Désormais, ces polémiques « visent aussi les adversaires politiques dont Médine est devenu l’allié (EELV, LFI) », analyse Marie Sonnette-Manouguian, spécialiste de l’engagement politique dans le rap. Sitôt son invitation aux universités d’été d’EELV annoncée fin juillet, les accusations d’« islamisme » ont repris dans les rangs du RN, des Républicains et de Renaissance. « Quand Marine Tondelier affiche fièrement l’invitation de Médine (…), elle montre soit une ignorance coupable, soit une adhésion à des thèses favorisant la haine de la République, l’antisémitisme, l’homophobie et le séparatisme islamiste », estime la députée Caroline Yadan (Renaissance), fin juillet.

Un tweet du rappeur déclenche une nouvelle salve de critiques, jeudi 10 août. Il y qualifie l’essayiste Rachel Khan, juive et petite-fille de déporté, de « resKHANpée », après que celle-ci l’a traité de « déchet ». Médine décrit aussi l’écrivaine, qui a participé à la campagne présidentielle d’Emmanuel Macron en 2021 et a partagé un déjeuner avec Marine Le Pen, comme une « personne (…) dérivant chez les social-traîtres et bouffant au sens propre à la table de l’extrême droite ». Ses détracteurs dénoncent des propos antisémites et rappellent que le rappeur avait mimé la « quenelle » en 2014. Un geste antisémite popularisé par l’humoriste Dieudonné, et regretté par le Médine dans les pages de Libération.

Aussitôt, le Havrais juge bon de préciser qu’il ne fait « aucune allusion à une quelconque origine ou histoire familiale » de Rachel Khan. Mais les réactions politiques ne faiblissent pas. Dans un communiqué commun publié dimanche 12 août, une soixantaine de députés Renaissance et quelques MoDem appellent « fermement » EELV et LFI à désinviter le rappeur.

A droite, le président des Républicains Eric Ciotti juge que « maintenir Médine après ce jeu de mots antisémite serait cautionner cette ignominie ». Quant au vice-président du RN, Sébastien Chenu, il qualifie le rappeur de « nouvelle coqueluche de la gauche » et ajoute que « son antisémitisme affiché, son homophobie permettent de dire que ‘qui se ressemble s’assemble’« . Le lendemain, le rappeur « s’excuse » d’avoir « heurté des personnes » avec une « formule pas adaptée ».

L’invitation maintenue par EELV et LFI

C’est le bal des surenchères dans une grosse partie de la classe politique. A chacun sa petite phrase comminatoire… courageuse en ces temps de concessions à rallonge à l’extrême droite.

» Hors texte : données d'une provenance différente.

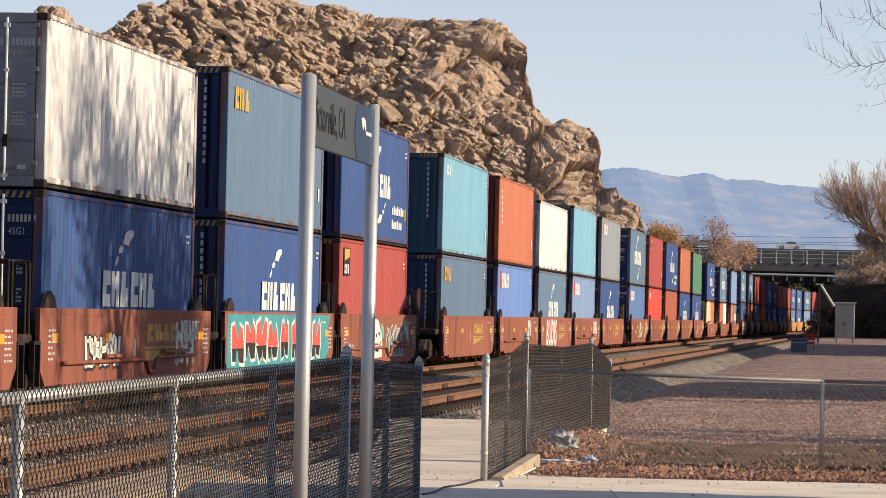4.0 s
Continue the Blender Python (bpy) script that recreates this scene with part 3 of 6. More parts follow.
def well_car(kind, colour, half, art=None, tall=False, last=False, brand=False, label="", far=False, seed=1):
    """One unit of a well car; half is half the distance between its trucks."""
    ob = empty("well_car", label, "well car", "well cars of the train")
    mat = CAR_PAINT[colour]
    top = 1.47 if kind != "long" else 1.24
    end = {"flat": 6.95, "round": 6.95, "long": 8.3, "ribbed": 6.95}[kind]
    for sx in (1, -1):
        a, b = sorted((sx * 1.33, sx * 1.40))
        if kind != "ribbed":
            sd = part("side_wall", shared(("wall", kind, colour, sx), lambda: (mirror_bent if kind in ("round", "long") else (lambda me, s: me))(Mesh().prism(side_outline(kind), a, b).data("side_wall", mat), sx)), ob)
        else:
            sd = part("side_wall", shared(("wall", kind, colour, sx), lambda: Mesh().prism(side_outline(kind), sx * 1.20, sx * 1.23).data("side_wall", STEEL_RUST)), ob)
            for i in range(18):
                y = -6.7 + i * 13.4 / 17
                part("rib", shared(("rib", colour, sx), lambda: Mesh().prism([(-0.10, 0.36), (0.10, 0.36), (0.20, 1.28), (0.24, 1.36), (-0.24, 1.36), (-0.20, 1.28)], sx * 1.225, sx * 1.45).data("rib", mat)), sd, m=pose(0, y, 0))
        chord_x = 1.45 if kind == "ribbed" else 1.403
        part("top_chord", shared(("chord", kind, colour, sx), lambda: Mesh().box(min(sx * 1.31, sx * chord_x), max(sx * 1.31, sx * chord_x), -end, end, top - 0.10, top + 0.015, 0.012).data("top_chord", mat)), sd)
        lo = end - 1.25
        bx = 1.33 if kind in ("round", "long") else 1.44
        part("bottom_chord", shared(("lchord", kind, colour, sx), lambda: Mesh().box(min(sx * (bx - 0.14), sx * bx), max(sx * (bx - 0.14), sx * bx), -lo, lo, 0.27, 0.36, 0.012).data("bottom_chord", mat)), sd)
    part("floor", shared(("floor", colour, end), lambda: Mesh().box(-1.20, 1.20, -end + 0.9, end - 0.9, 0.26, 0.335).data("floor", mat)), ob)
    if not far:
        for i in range(7):
            part("cross_bearer", shared(("feet", colour), lambda: Mesh().box(-1.30, 1.30, -0.12, 0.12, 0.19, 0.265).data("cross_bearer", mat)), ob, m=pose(0, -end + 1.4 + i * (2 * end - 2.8) / 6, 0))
    sets = []
    for sy in (-1, 1):
        y0, y1 = sorted((sy * (end - 0.55), sy * (half - 0.12)))
        # dark steel on both pieces stands for the shade between cars
        part("end_platform", shared(("plat", kind, colour, sy, half), lambda: Mesh().box(-1.28, 1.28, y0, y1, 0.93, 1.10, 0.03).box(-0.42, 0.42, y0, y1, 0.62, 0.93).data("end_platform", STEEL_DARK)), ob)
        part("bulkhead", shared(("bulk", kind, colour, sy), lambda: Mesh().prism([(sy * (end - 0.60), 0.33), (sy * (end - 0.52), 0.33), (sy * (end - 0.30), 1.32), (sy * (end - 0.38), 1.32)], -1.30, 1.30).data("bulkhead", STEEL_RUST)), ob)
        if not far:
            # grab irons, brake stand and guides at the ends
            for x, dy, z in ((1.24, 0.10, 2.15), (1.24, 0.36, 2.12), (0.9, 0.5, 2.1)) if tall or sy > 0 else ((1.22, 0.2, 1.95),):
                part("stanchion", shared(("stan", x, dy, z, colour, sy, end), lambda: Mesh().rod((x, sy * (end - 0.05 + dy), 0.98), (x, sy * (end - 0.05 + dy), z), 0.022, 8).rod((x, sy * (end - 0.05 + dy), z), (x - 0.22, sy * (end - 0.05 + dy), z), 0.022, 8).rod((x - 0.22, sy * (end - 0.05 + dy), z), (x - 0.22, sy * (end - 0.05 + dy), 1.05), 0.022, 8).rod((x, sy * (end - 0.05 + dy), 1.5), (x - 0.22, sy * (end - 0.05 + dy), 1.5), 0.02, 6).data("stanchion", STEEL_DARK)), ob)
            if kind == "long" or (kind == "round" and seed > 19):
                def flap():
                    """A plate leaning out over the side, on a short bracket."""
                    a0, a1, b0, b1 = sy * (end - 2.5), sy * (end - 0.35), sy * (end - 2.7), sy * (end - 0.1)
                    vs = [(x, y, z) for x, y, z in ((1.34, a0, top), (1.34, a1, top), (1.52, b1, top + 0.21), (1.52, b0, top + 0.21))]
                    vs += [(x - 0.05, y, z) for x, y, z in vs]
                    m = Mesh().add(vs, [(0, 1, 2, 3), (7, 6, 5, 4), (0, 4, 5, 1), (1, 5, 6, 2), (2, 6, 7, 3), (3, 7, 4, 0)])
                    return m.box(1.26, 1.36, min(sy * (end - 2.2), sy * (end - 2.05)), max(sy * (end - 2.2), sy * (end - 2.05)), top, top + 0.12)
                part("guide_flap", shared(("flap", colour, sy, end, top), lambda: flap().data("guide_flap", mat)), ob)
            else:
                part("container_guide", shared(("guide", kind, colour, sy, end), lambda: Mesh().prism([(sy * (end - 0.95) - 0.42, top), (sy * (end - 0.95) - 0.3, top + 0.16), (sy * (end - 0.95), top + 0.27), (sy * (end - 0.95) + 0.3, top + 0.16), (sy * (end - 0.95) + 0.42, top)], 1.27, 1.34).data("container_guide", STEEL_DARK)), ob)
            part("ladder", shared(("steps", sy, end), lambda: Mesh().ring(min(sy * (end + 0.0), sy * (end + 0.42)), max(sy * (end + 0.0), sy * (end + 0.42)), 0.28, 1.0, 1.34, 1.42, 0.05).data("ladder", STEEL_DARK)), ob)
    sets += truck(ob, -half)
    if last:
        sets += truck(ob, half)
        if not far:
            part("coupler", shared(("coupler", half), lambda: Mesh().box(-0.14, 0.14, half + 0.1, half + 1.5, 0.72, 0.96, 0.03).box(-0.26, 0.26, half + 1.3, half + 1.75, 0.66, 1.0, 0.05).data("coupler", STEEL_RUST)), ob)
            part("brake_reservoir", shared(("resv", half), lambda: Mesh().rod((0.75, half - 0.5, 1.55), (0.75, half + 0.45, 1.55), 0.27, 14).box(0.6, 0.9, half - 0.3, half + 0.2, 1.08, 1.3).data("brake_reservoir", STEEL_RUST)), ob)
            part("hand_brake", shared(("hbrake", half), lambda: Mesh().rod((0.95, half + 0.75, 1.75), (1.02, half + 0.75, 1.75), 0.28, 16).rod((0.95, half + 0.75, 1.0), (0.95, half + 0.75, 1.8), 0.05, 8).rod((1.25, half + 0.3, 0.9), (1.25, half + 0.3, 2.2), 0.05, 8).rod((1.25, half + 0.65, 0.9), (1.25, half + 0.65, 2.2), 0.05, 8).data("hand_brake", STEEL_RUST)), ob)
    # marks on the lit side
    if not far:
        for y in (-end + 1.0, -2.1, 2.1, end - 1.0):
            part("reflector", shared(("refl", kind, y), lambda: slab([rect(y - 0.24, y + 0.24, top - 0.50, top - 0.36)], 1.395 if kind != "ribbed" else 1.435, 1.446 if kind == "ribbed" else 1.404).data("reflector", ORANGE_MARK)), ob)
        tagged(part("data_stencil", shared(("dbars", kind), lambda: (bent if kind in ("round", "long") else (lambda me: me))(slab(text_bars(-end + 0.55, top - 0.3, [0.5, 0.42, 0.5, 0.3, 0.46, 0.4], 0.045, 0.05, 0.085) + text_bars(end - 1.9, top - 0.17, [0.7], 0.05, 0.05) + text_bars(end - 0.75, top - 0.3, [0.5, 0.4, 0.5, 0.46, 0.4, 0.5], 0.045, 0.05, 0.085) + [rect(-0.05, 0.05, top - 0.75, top - 0.45)], 1.395, 1.4045 if kind != "ribbed" else 1.4045).data("data_stencil", DULL_MARK))), ob), kind="stuff")
        if kind == "flat" and seed % 2 == 0:
            part("brake_pipe", shared(("bpipe", colour), lambda: Mesh().rod((1.44, -5.6, 0.66), (1.44, 0.8, 0.66), 0.032, 8).rod((1.44, 0.8, 0.66), (1.44, 1.1, 0.45), 0.032, 8).rod((1.44, 1.1, 0.45), (1.44, 1.5, 0.45), 0.032, 8).rod((1.44, 1.5, 0.45), (1.44, 1.8, 0.68), 0.032, 8).rod((1.44, 1.8, 0.68), (1.44, 5.4, 0.70), 0.032, 8).box(1.40, 1.50, -2.6, -1.2, 0.72, 0.77).box(1.40, 1.50, 2.2, 4.4, 0.76, 0.81).data("brake_pipe", CAR_PAINT[colour])), ob)
        if kind == "round" and colour == "brown" and seed < 18:
            em = part("emblem", shared("emblem", lambda: bent(slab([disc(4.7, 0.92, 0.45, 0.46)], 1.395, 1.4035).data("emblem", SPRAY["cream"]))), ob, "faded cream oval emblem")
            part("emblem_ring", shared("emblem_ring", lambda: bent(oval(4.7, 0.92, 0.36, 0.37, 0.93, 1.4050).data("emblem_ring", CAR_PAINT["brown"]))), em)
            for q, (ya, yb, za, zb) in enumerate(((4.50, 4.62, 1.03, 1.12), (4.78, 4.90, 1.03, 1.12), (4.50, 4.62, 0.72, 0.82), (4.78, 4.90, 0.72, 0.82), (4.45, 4.95, 0.90, 0.925))):
                part("emblem_mark", shared(("emblem_mark", q), lambda: bent(slab([rect(ya, yb, za, zb)], 1.395, 1.4052).data("emblem_mark", CAR_PAINT["brown"]))), em)
        if brand:
            part("lettering", shared("brand", lambda: slab(flat(word_blocks(1.0, 0.95, 2.5, 0.30, 4, 9)) + [rect(0.8, 3.9, 0.83, 0.87), [(0.9, 0.80), (3.6, 0.80), (0.9, 0.60)]], 1.395, 1.4045).data("lettering", DULL_GOLD)), ob)
        for j, (cols, ya, yb, za, zb, n) in enumerate(art or ()):
            if zb - za < 0.5 and cols[0] != "pale blue":
                fit = bent if kind in ("round", "long") else (lambda me: me)
                part("graffiti", fit(slab(scrawl(seed * 5 + j, ya, yb, za, zb, n), 1.395, 1.4065).data("graffiti", SPRAY[cols[0]])), ob, "thin sprayed " + cols[0] + " signature")
                continue
            for c, polys in graffiti(seed * 7 + j, cols, ya, yb, za, zb, n):
                if polys:
                    fit = bent if kind in ("round", "long") else (lambda me: me)
                    if yb - ya > 2.5:
                        grown = [[(sum(p[0] for p in q) / len(q) + (y - sum(p[0] for p in q) / len(q)) * 1.0 + (0.05 if y > sum(p[0] for p in q) / len(q) else -0.03), z + (0.03 if z > sum(p[1] for p in q) / len(q) else -0.05)) for y, z in q] for q in polys]
                        part("graffiti", fit(slab(grown, 1.395, 1.4035 + 0.0015 * j).data("graffiti", SPRAY["dark"])), ob, "sprayed black outline")
                    part("graffiti", fit(slab(polys, 1.395, 1.4065 + 0.0015 * j).data("graffiti", SPRAY[c])), ob, "sprayed " + c + " graffiti")
        if seed in (1, 2, 5, 6):
            for nm, me in {1: tall_letters, 2: lilac_ground, 5: burner, 6: mural}[seed]():
                part("graffiti", me, ob, nm)
        for body, ya, yb, za, zb, c, c2, fat in WORDS.get(seed - 1, ()):
            fit = bent if kind in ("round", "long") else (lambda me: me)
            if c2:
                part("graffiti", fit(word(body, ya - 0.06, yb + 0.06, za - 0.06, zb + 0.05, SPRAY[c2], 1.4075, fat * 2.4)), ob, "sprayed " + c2 + " outline")
            part("graffiti", fit(word(body, ya, yb, za, zb, SPRAY[c], 1.4095, fat)), ob, "sprayed " + c + " lettering")
        if kind == "round" and seed > 19:
            part("lettering", fit_53(), ob, "cream stencilled number")
    return ob, sets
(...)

Malgré ce mea culpa, le ministre de l’Industrie Roland Lescure annonce le 12 août qu’il ne viendra plus à l’université d’été des Verts. « Ce qui me conduit à annuler ma présence, c’est justement que Marine Tondelier, qui se dit cheffe d’un parti républicain, a décidé, malgré ce tweet, de maintenir son invitation », explique-t-il au Parisien.

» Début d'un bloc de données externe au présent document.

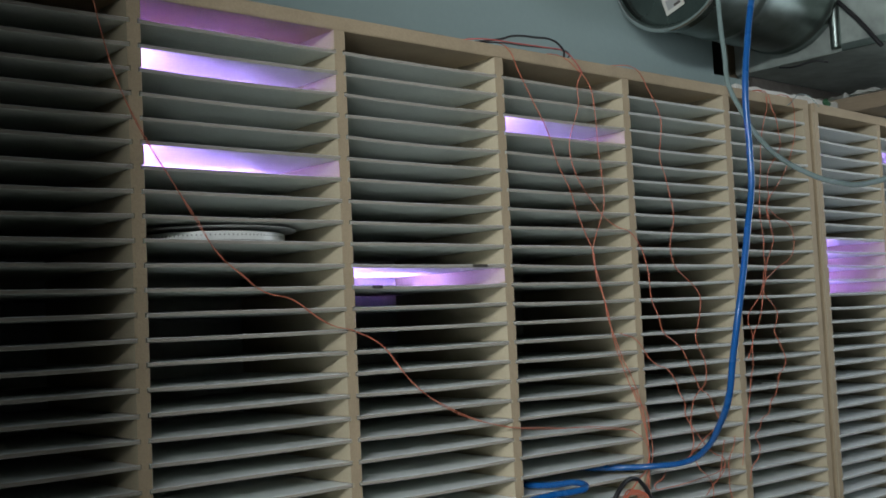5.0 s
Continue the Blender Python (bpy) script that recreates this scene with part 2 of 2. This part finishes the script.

Chez les écologistes, un cadre reconnaît un « tweet plus que con », et nie tout antisémitisme au sein du parti. Mais la venue du rappeur divise, et plusieurs figures des Verts l’ont fait savoir, comme l’eurodéputée Karima Delli, ou l’ancien candidat à la présidentielle Noël Mamère, qui déplore sur France Inter que son ancien parti « prête le flanc » aux accusations d’« islamo-gauchisme ». D’autres, comme la députée Sandrine Rousseau, demandent que le Havrais « reconnaisse le caractère antisémite » de son tweet sur Rachel Khan. Malgré ces tensions internes, Marine Tondelier a maintenu l’invitation, mettant en avant le tweet d’excuses publié par le rappeur. « C’est une réponse sans ambiguïté, nécessaire », loue-t-elle auprès de l’AFP. Mais la pression s’est tout de même accentuée lundi puisque les maires EELV de Bordeaux et Strasbourg ont annulé leur participation.

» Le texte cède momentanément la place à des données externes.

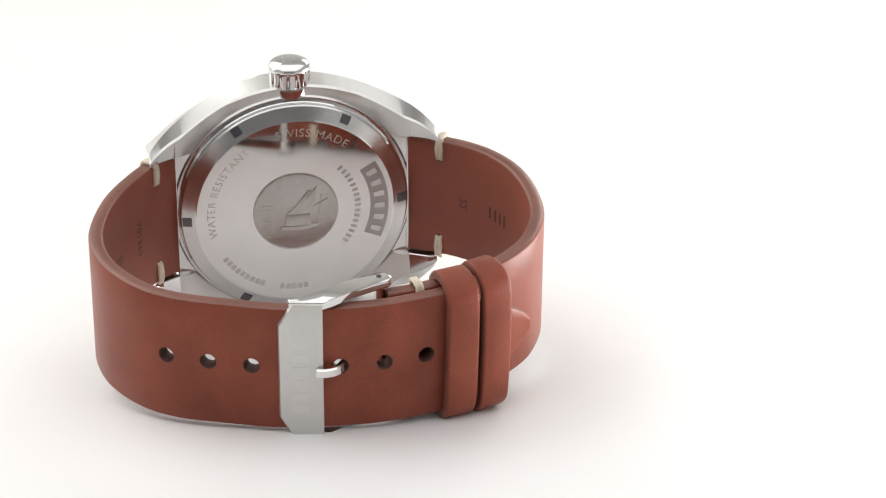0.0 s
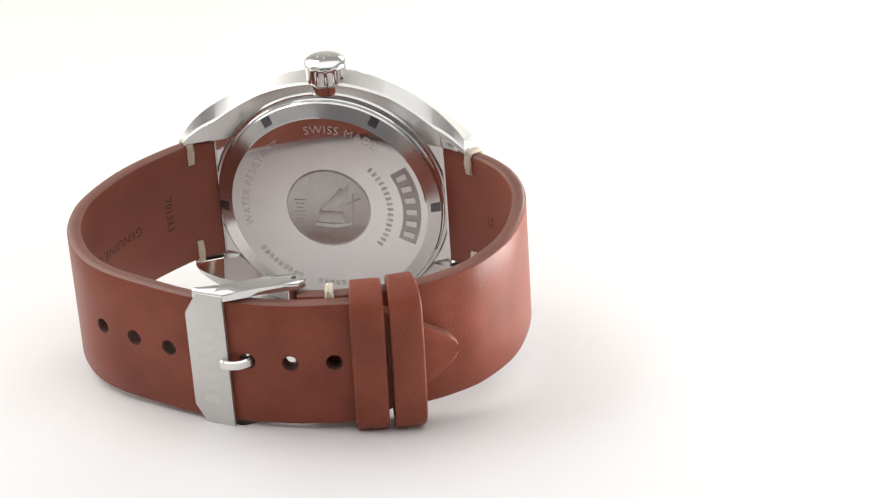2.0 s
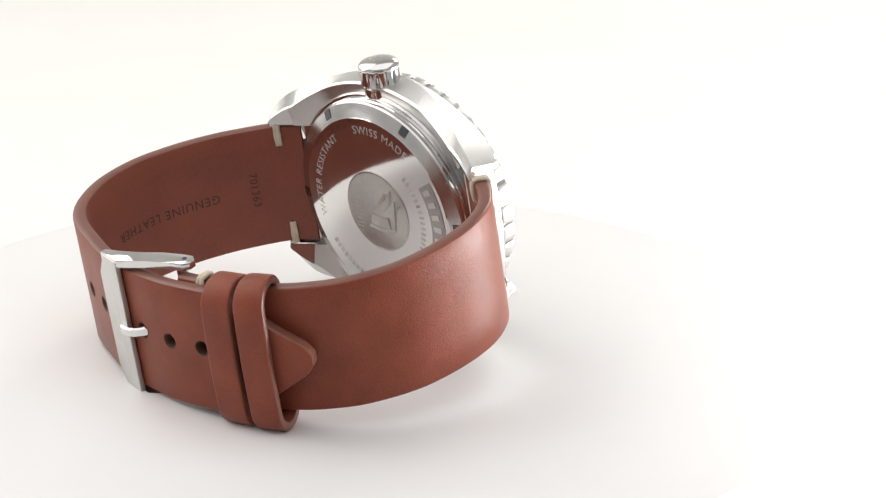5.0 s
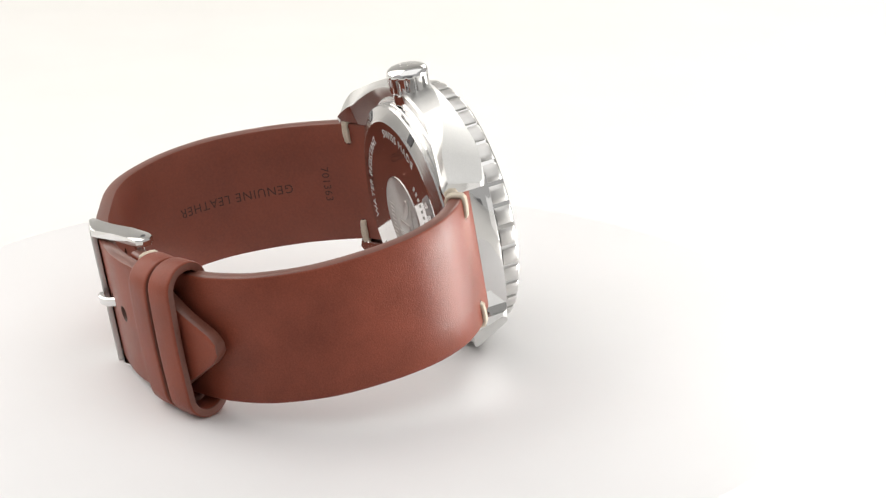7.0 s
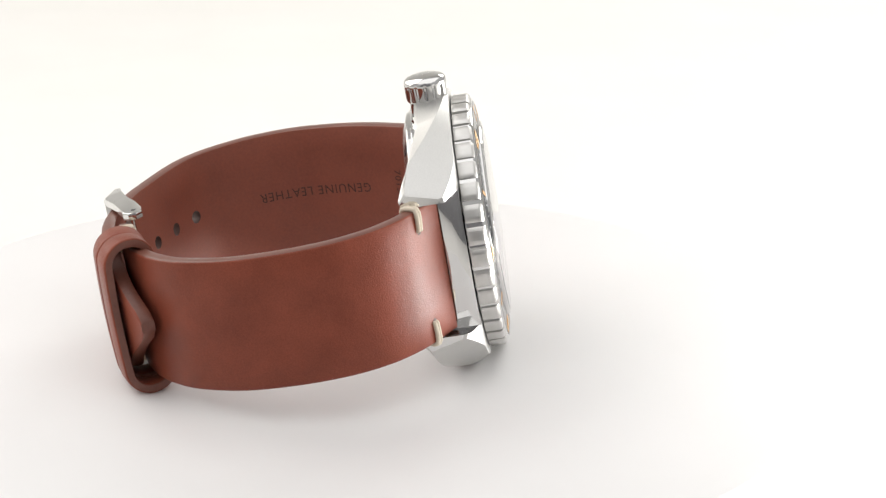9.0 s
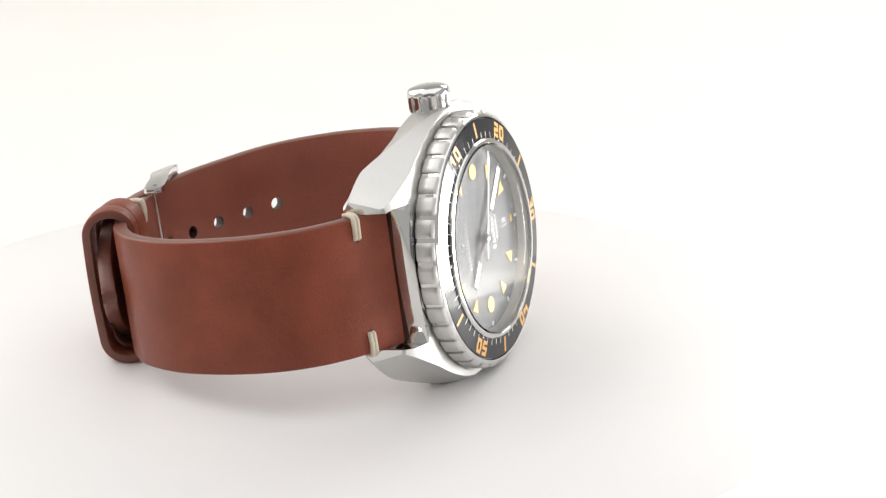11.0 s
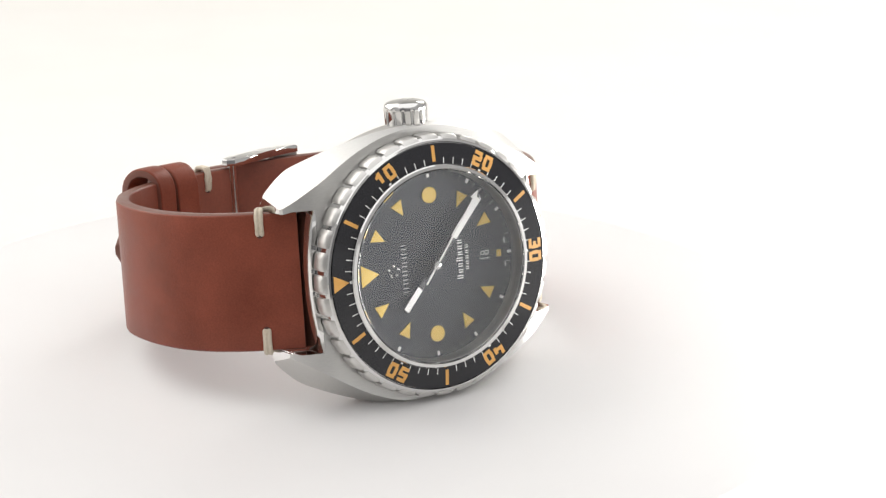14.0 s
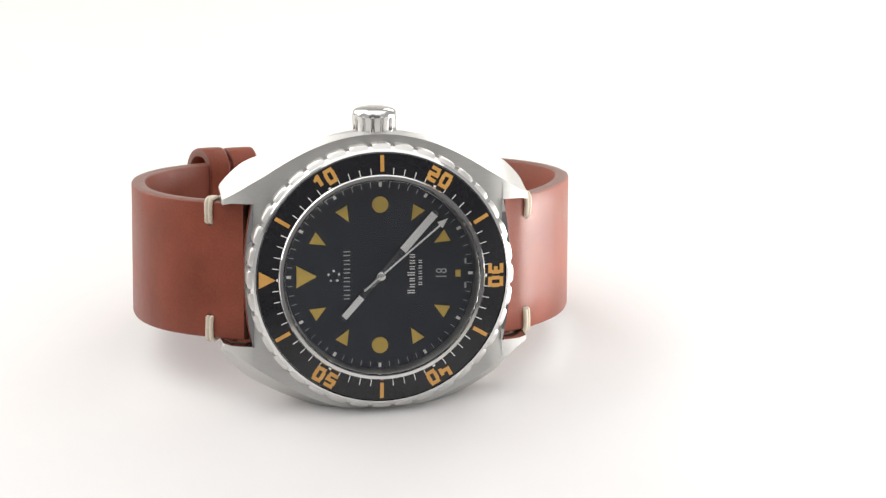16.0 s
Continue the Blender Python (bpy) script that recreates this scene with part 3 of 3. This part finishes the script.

La polémique a en tout cas mis un coup de projecteur sur la rentrée politique des Verts et des insoumis. « Je ne sais pas si on aurait autant parlé de notre université sans Médine », reconnaît l’eurodéputé EELV David Cormand.

Les insoumis ne comptent pas non plus déprogrammer le rappeur, qui échangera avec Mathilde Panot avant de donner un concert. Jean-Luc Mélenchon a lui-même pris la défense de l’artiste en tweetant « Médine n’est pas raciste ». « On a eu raison de l’inviter, ça les dérange d’avoir un artiste qui est populaire et qui prend des positions », insiste Thomas Portes, qui veut croire que leur rentrée ne va « pas se résumer à la présence de Médine ».

Reste à savoir si d’autres invités politiques renonceront à venir. Contacté par franceinfo, l’ancien Premier ministre Edouard Philippe, également convié par les Verts, n’avait pas confirmé sa présence au moment de la publication de cet article, mardi matin. Le maire Horizons du Havre a finalement tranché quelques heures plus tard et choisi de ne pas honorer l’invitation, a précisé son entourage à France Télévisions, confirmant une information du Parisien. Il recevra néanmoins des élus EELV dans sa mairie.